Drive band(s) slip was on the order of 20%, meaning actual twist insertion was only about 4,200 rpm.

However, 4200 was as fast as I could spin for months.  Now, I am more comfortable with that kind of speed.

Thus, last night, some more tension on the drive bands, (using a pair of 8 oz weights with a spring between them), and this morning twist insertion is up around 4,800 rpm.

For 9 tpi worsted, that is ~14 yards per minute, which is faster than I can pull fiber off the distaff, so I am working on a new distaff design and geometry.

On the other hand it will do 17 tpi shirting singles at ~ 8 yards per minute, which is a nice pace.

When I first sat down at the Traddy some years ago, it felt like a race car that wanted to go faster. Now, it feels like a race car that is running near its design speed. It is like an old Ferrari,  tuned by the factory race team, running time trials at Sebring.  It is going almost as fast as it can go.

http://www.sebringraceway.com/sebring-events/12-hour-race/12-hour-race-information

Spinning oil
(applied frequently)

Commercial cap  and later ring spinning frames ran at about 5,000 rpm.  My best guess is that 5,000 rpm is about the maximum speed for flyer/bobbin spinning to run on a routine and sustained basis.

Do I  think Scotch tension systems can run this fast - not likely.  Single drive, bobbin lead (Irish Tension) is mechanically more like the  cap spinning devices.  On the other hand there were hundreds and hundreds of patents for bearings and geometries before the commercial cap spinners were able to run that fast,  and then the technology was only used for a few years, before better spinning devices came along.  I think an Irish tension is a hard way to get to 5,000 rpm.  That said, I do use Irish Tension for plying with jumbo bobbins, and it runs at - 3,000 rpm using a ratio of 33:1.  Irish Tension at 3,000 rpm is easy.

A note on ergonomics.  If you do not have to spin as long to get a project done, then there is less  total stress on the body.  And, DRS hugely reduces the stress of spinning - particularly on the drafting hand, drafting hand wrist, and drafting hand forearm.
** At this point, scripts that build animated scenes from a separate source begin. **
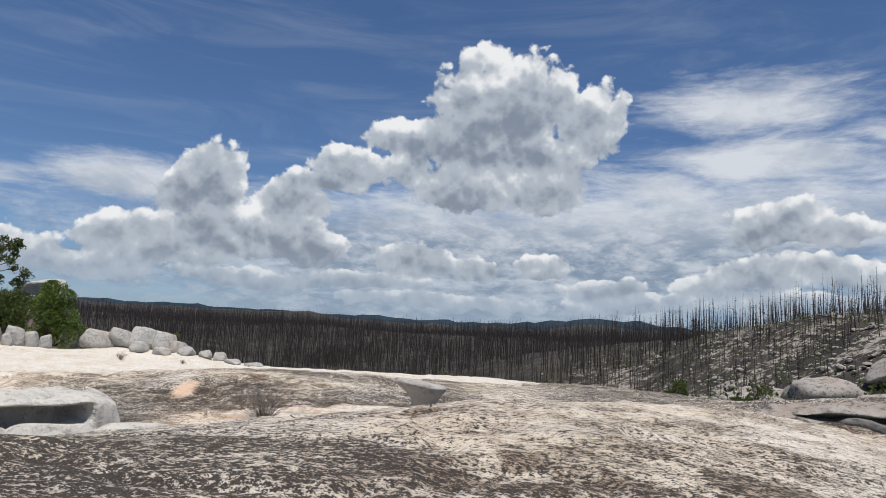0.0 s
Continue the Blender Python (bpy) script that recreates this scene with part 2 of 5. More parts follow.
def ground_material():
    m, n, bsdf = material("bare_granite")
    at = place_of(n)
    zone = {k: n.put("ShaderNodeAttribute", attribute_name=k, out=2) for k in ("lichen", "tan", "pale", "grey", "wood", "orange", "west", "stony", "hollow_shade")}
    grain = n.noise(at, 85.0, 2, 0.7)
    fleck = n.noise(at, 42.0, 3, 0.7, 0.1)
    scab = n.noise(at, 13.0, 6, 0.74, 0.0)
    blot = n.noise(at, 4.5, 5, 0.66, 0.5)
    patch = n.noise(at, 1.1, 6, 0.64, 0.6)
    broad = n.noise(at, 0.28, 4, 0.6, 0.4)
    # mineral rock: cream and grey drift
    rock = n.mix(n.ramp(broad, 0.38, 0.62), (0.75, 0.655, 0.525), (0.78, 0.715, 0.625))
    rock = n.mix(n.ramp(blot, 0.50, 0.68, 0.0, 0.55), rock, (0.53, 0.435, 0.325))
    rock = n.mix(n.ramp(patch, 0.54, 0.68, 0.0, 0.30), rock, (0.40, 0.345, 0.28))
    # washed bands: white, with cream and grey stains
    wash = n.mix(n.ramp(patch, 0.40, 0.62), (0.69, 0.66, 0.61), (0.65, 0.58, 0.475))
    wash = n.mix(n.ramp(blot, 0.47, 0.66, 0.0, 0.45), wash, (0.52, 0.47, 0.40))
    ashen = n.mix(n.ramp(n.math("ADD", n.math("MULTIPLY", blot, 0.5), n.math("MULTIPLY", scab, 0.5)), 0.44, 0.60), (0.66, 0.65, 0.63), (0.30, 0.297, 0.29))
    wash = n.mix(n.math("MULTIPLY", zone["grey"], 0.85), wash, ashen)
    rock = n.mix(zone["pale"], rock, wash)
    rock = n.mix(n.math("MULTIPLY", zone["tan"], n.ramp(n.math("ADD", n.math("MULTIPLY", patch, 0.6), n.math("MULTIPLY", blot, 0.4)), 0.42, 0.56)), rock,
                 n.mix(n.ramp(fleck, 0.4, 0.6), (0.25, 0.165, 0.10), (0.42, 0.30, 0.20)))
    rock = n.mix(zone["orange"], rock, n.mix(n.ramp(blot, 0.35, 0.65), (0.72, 0.475, 0.325), (0.66, 0.50, 0.37)))
    rock = n.mix(n.ramp(fleck, 0.555, 0.63, 0.0, 0.58), rock, (0.19, 0.165, 0.14))
    rock = n.mix(n.ramp(grain, 0.53, 0.64, 0.0, 0.50), rock, (0.20, 0.17, 0.145))
    # shade at the hollows, painted dark into the rock and mottled like stain
    rock = n.mix(n.math("MULTIPLY", zone["hollow_shade"], n.ramp(n.math("ADD", n.math("MULTIPLY", scab, 0.5), n.math("MULTIPLY", patch, 0.5)), 0.36, 0.56, 0.35, 0.9)), rock, (0.12, 0.117, 0.113))
    # black lichen: scabs of a hand's breadth, thick in patches, thin between
    load = n.math("ADD", n.math("MULTIPLY", scab, 0.74), n.math("ADD", n.math("MULTIPLY", fleck, 0.46), n.math("MULTIPLY", patch, 0.24)))
    load = n.math("SUBTRACT", n.math("ADD", load, n.math("MULTIPLY", blot, 0.18)), n.math("MULTIPLY_ADD", zone["lichen"], -0.36, 0.81 + 0.165))
    rock = n.mix(n.ramp(load, -0.04, 0.0, 0.0, 0.25), rock, (0.34, 0.29, 0.235))
    cover = n.ramp(load, -0.008, 0.016)
    dark = n.mix(n.ramp(n.math("ADD", n.math("MULTIPLY", grain, 0.7), n.math("MULTIPLY", blot, 0.3)), 0.40, 0.62), (0.011, 0.010, 0.010), (0.068, 0.057, 0.049))
    rock = n.mix(n.math("MULTIPLY", cover, 0.94), rock, dark)
    # burned ground with grass, ash and stones beyond the bare rock
    wild = n.mix(n.ramp(n.noise(at, 0.11, 6, 0.7), 0.38, 0.62), (0.022, 0.020, 0.018), (0.055, 0.048, 0.041))
    wild = n.mix(n.ramp(n.noise(at, 0.5, 5, 0.75), 0.60, 0.72), wild, (0.22, 0.20, 0.18))
    # western scrub, its dark tone lifted to stand for distance haze
    scrub = n.mix(n.ramp(n.noise(at, 0.11, 5, 0.75), 0.55, 0.64), (0.040, 0.038, 0.037), (0.20, 0.175, 0.155))
    wild = n.mix(n.math("MULTIPLY", zone["west"], n.ramp(n.noise(at, 0.008, 4, 0.6), 0.34, 0.46)), wild, scrub)
    wild = n.mix(n.ramp(n.noise(at, 0.06, 4, 0.7), 0.54, 0.68), wild, (0.024, 0.026, 0.016))
    rubble = n.math("ADD", n.math("MULTIPLY", n.noise(at, 0.40, 5, 0.78), 0.6), n.math("MULTIPLY", n.noise(at, 0.07, 3, 0.6), 0.4))
    wild = n.mix(n.math("MULTIPLY", zone["stony"], n.ramp(rubble, 0.52, 0.56)), wild, n.mix(n.ramp(patch, 0.4, 0.6), (0.44, 0.405, 0.36), (0.24, 0.205, 0.17)))
    rock = n.mix(zone["wood"], rock, wild)
    relief = n.math("ADD", n.math("MULTIPLY", fleck, 0.28), n.math("ADD", n.math("MULTIPLY", grain, 0.10), n.math("ADD", n.math("MULTIPLY", cover, 0.08), n.math("MULTIPLY", scab, 0.8))))
    relief = n.math("ADD", relief, n.math("MULTIPLY", blot, 0.9))
    return finish(m, n, bsdf, rock, 0.95, relief, 1.0, 0.062)


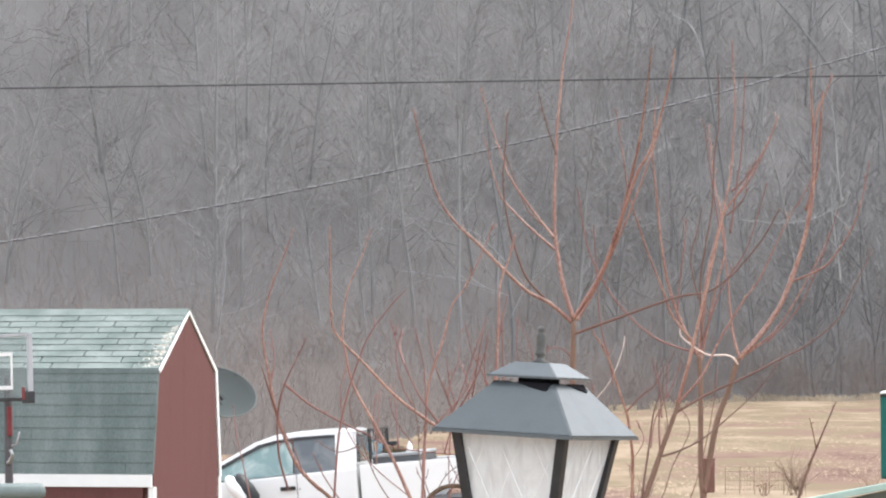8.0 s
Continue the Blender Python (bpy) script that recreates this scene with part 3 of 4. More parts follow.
limb(tree_c, "branch", 0.0142, 0.0071, [(0.04, -0.00, 1.35), (0.06, -0.04, 1.74), (0.03, -0.09, 2.02), (0.01, -0.13, 2.09), (-0.06, -0.17, 2.30), (-0.11, -0.21, 2.44), (-0.20, -0.26, 2.58)])
limb(tree_c, "branch", 0.0071, 0.0036, [(0.02, -0.00, 2.07), (0.10, -0.09, 2.16), (0.20, -0.18, 2.25), (0.25, -0.27, 2.37)])
limb(tree_c, "peeled", 0.0060, 0.0036, [(-0.19, 0.00, 2.13), (-0.10, 0.04, 2.23), (-0.05, 0.08, 2.32), (0.00, 0.11, 2.45), (0.02, 0.15, 2.55)])
tree_d = young_tree(-0.74, 16.50, -0.15, LABEL_tree_d)
limb(tree_d, "trunk", 0.0233, 0.0150, [(0.00, 0.00, 0.52), (-0.20, 0.00, 1.31), (-0.36, 0.00, 1.54), (-0.53, 0.00, 1.69)])
limb(tree_d, "branch", 0.0167, 0.0047, [(-0.46, 0.00, 1.63), (-0.60, 0.01, 1.78), (-0.72, 0.03, 2.07), (-0.77, 0.04, 2.31), (-0.81, 0.06, 2.54), (-0.79, 0.07, 2.71), (-0.74, 0.08, 2.88), (-0.68, 0.10, 3.03)])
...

I could not spin as much as I do, if my drafting hand had to resist the ongoing tension of Scotch tension.

My lazy kate has a tension box so there is essentially no stress on my hands while plying.  I just sit there and treadle, pausing every so often to move the flyer heck, and place new bobbins of singles on the lazy kate. 

Thursday, January 22, 2015

The Contract

What would I expect to see in a contract for spinning services? A checklist might include:


  1. A plain text description of the situation where Weaver seeks spinning services from Spinner and Spinner  agrees within  the limits of the contract.
  2. Place of contract formation/  jurisdiction for laws under which the contract will be interpreted.
  3. The nature of the relationship between Weaver and Spinner, whether employee or contractor, and the responsibility for reporting income.
  4. Statement as to whether contract is for one task, or an ongoing task order agreement is intended.
  5. Scope of the task(s)
  6. fiber for yarn: material, source, preparation
  7. grist of yarn to be produced
  8. twist of  yarn
  9. fiber rachet
  10. style of yarn (woolen, worsted, other, other other)
  11. Spinning process, and spinning tools to be used/ place where work will be performed/ appropriate permits to be obtained and maintained
  12. Spinning technique to be used, and designated spinner if appropriate.
  13. Use of subcontractors.
  14. Verification of performance, eg lab measurement of yarn, and tests to be used.
  15. Disposition of off-specification materials including liquidated damages for fiber owned by Weaver and damaged by spinner.
  16. Additional fiber prep services such as washing, combing, carding, dying, oiling included, or excluded
  17. All hazardous materials used by Spinner remain property of spinner. Good faith RCRA waste minimization  and pollution prevention efforts by all parties.
  18. OSHA compliance and good faith use of ergonomic practices by all parties. 
  19. Yarn finishing operations services such as blocking, washing, dying included, or excluded
  20. Yarn  packaging and shipping services included, or excluded
  21. Procurement and shipping of fiber, responsibility for scope and payment to 3d parties
  22. How all services are priced, eg by man hour, unit of production, flat price, cost plus and etc.
  23. Detailed schedule of production 
  24. Detailed schedule of  payment
  25. Performance bonds and insurance by Spinner including liquidated damages where Weaver misses contractual deadline due to delay by Spinner.
  26. Payment bonds and letters of credit by Weaver
  27. How disagreements will be resolved (arbitration, court action)
  28. Authority of both signatories to sign contract
  29. Signature block 

Morals

The purpose of this blog over the last couple of years is to show people a way to spin faster and easier.  I do not say that that they have to spin fast, I merely blaze a trail to faster spinning.  Nobody has to follow me.

In her last comment, Ruth B seems to be trying to "con" me into sending her a big package of  fine fiber that she can do with as she pleases. The contract she proposes has big gaps in it, all in her favor. Now, cons are funny when Newman and Redford act them out in The Sting, but in real life. they are criminal.

 In spinning, grist and twist count.  Ruth B does not seem to be able to measure and understand grist and twist. She seems to have just enough knowledge of spinning to make her pedantic - like a sophomore.   She needs to get off her high horse, and learn spinning as a craft, or huddle with her Victorian Lady friends who are impressed by her dogmatic tone.